Brief: Below is a listing to transcribe in full and exactly; keep the pictures out.

-- BEGIN Information supplied --

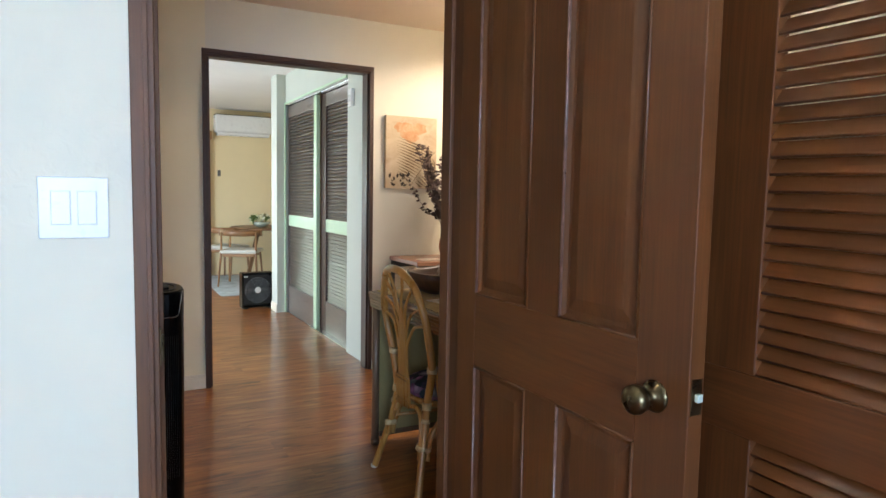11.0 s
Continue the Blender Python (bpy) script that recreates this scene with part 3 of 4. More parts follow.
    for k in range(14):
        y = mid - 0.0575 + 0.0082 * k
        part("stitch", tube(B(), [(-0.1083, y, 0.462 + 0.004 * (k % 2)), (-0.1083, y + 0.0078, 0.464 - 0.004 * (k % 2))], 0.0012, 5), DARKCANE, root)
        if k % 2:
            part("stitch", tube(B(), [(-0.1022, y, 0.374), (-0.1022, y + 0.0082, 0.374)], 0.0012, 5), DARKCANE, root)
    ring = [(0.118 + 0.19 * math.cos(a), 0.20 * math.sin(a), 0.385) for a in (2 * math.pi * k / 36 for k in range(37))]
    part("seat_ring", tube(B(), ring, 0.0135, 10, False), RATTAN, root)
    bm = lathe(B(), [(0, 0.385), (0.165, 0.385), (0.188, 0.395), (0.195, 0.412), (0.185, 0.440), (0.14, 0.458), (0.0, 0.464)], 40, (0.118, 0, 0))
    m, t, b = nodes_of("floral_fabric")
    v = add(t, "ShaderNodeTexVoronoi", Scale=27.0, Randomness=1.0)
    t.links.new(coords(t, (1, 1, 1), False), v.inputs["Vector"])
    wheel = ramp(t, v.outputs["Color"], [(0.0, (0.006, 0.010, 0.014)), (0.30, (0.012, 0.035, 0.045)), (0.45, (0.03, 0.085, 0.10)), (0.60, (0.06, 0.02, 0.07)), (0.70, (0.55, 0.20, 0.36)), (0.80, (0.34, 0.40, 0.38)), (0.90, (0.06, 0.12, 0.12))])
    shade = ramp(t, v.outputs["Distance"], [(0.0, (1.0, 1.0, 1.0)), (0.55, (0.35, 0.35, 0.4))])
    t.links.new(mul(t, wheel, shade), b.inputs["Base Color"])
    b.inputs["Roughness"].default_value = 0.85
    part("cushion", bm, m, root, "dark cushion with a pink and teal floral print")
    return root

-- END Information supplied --

Final result:
11.0 s
Continue the Blender Python (bpy) script that recreates this scene with part 3 of 4. More parts follow.
    for k in range(14):
        y = mid - 0.0575 + 0.0082 * k
        part("stitch", tube(B(), [(-0.1083, y, 0.462 + 0.004 * (k % 2)), (-0.1083, y + 0.0078, 0.464 - 0.004 * (k % 2))], 0.0012, 5), DARKCANE, root)
        if k % 2:
            part("stitch", tube(B(), [(-0.1022, y, 0.374), (-0.1022, y + 0.0082, 0.374)], 0.0012, 5), DARKCANE, root)
    ring = [(0.118 + 0.19 * math.cos(a), 0.20 * math.sin(a), 0.385) for a in (2 * math.pi * k / 36 for k in range(37))]
    part("seat_ring", tube(B(), ring, 0.0135, 10, False), RATTAN, root)
    bm = lathe(B(), [(0, 0.385), (0.165, 0.385), (0.188, 0.395), (0.195, 0.412), (0.185, 0.440), (0.14, 0.458), (0.0, 0.464)], 40, (0.118, 0, 0))
    m, t, b = nodes_of("floral_fabric")
    v = add(t, "ShaderNodeTexVoronoi", Scale=27.0, Randomness=1.0)
    t.links.new(coords(t, (1, 1, 1), False), v.inputs["Vector"])
    wheel = ramp(t, v.outputs["Color"], [(0.0, (0.006, 0.010, 0.014)), (0.30, (0.012, 0.035, 0.045)), (0.45, (0.03, 0.085, 0.10)), (0.60, (0.06, 0.02, 0.07)), (0.70, (0.55, 0.20, 0.36)), (0.80, (0.34, 0.40, 0.38)), (0.90, (0.06, 0.12, 0.12))])
    shade = ramp(t, v.outputs["Distance"], [(0.0, (1.0, 1.0, 1.0)), (0.55, (0.35, 0.35, 0.4))])
    t.links.new(mul(t, wheel, shade), b.inputs["Base Color"])
    b.inputs["Roughness"].default_value = 0.85
    part("cushion", bm, m, root, "dark cushion with a pink and teal floral print")
    return root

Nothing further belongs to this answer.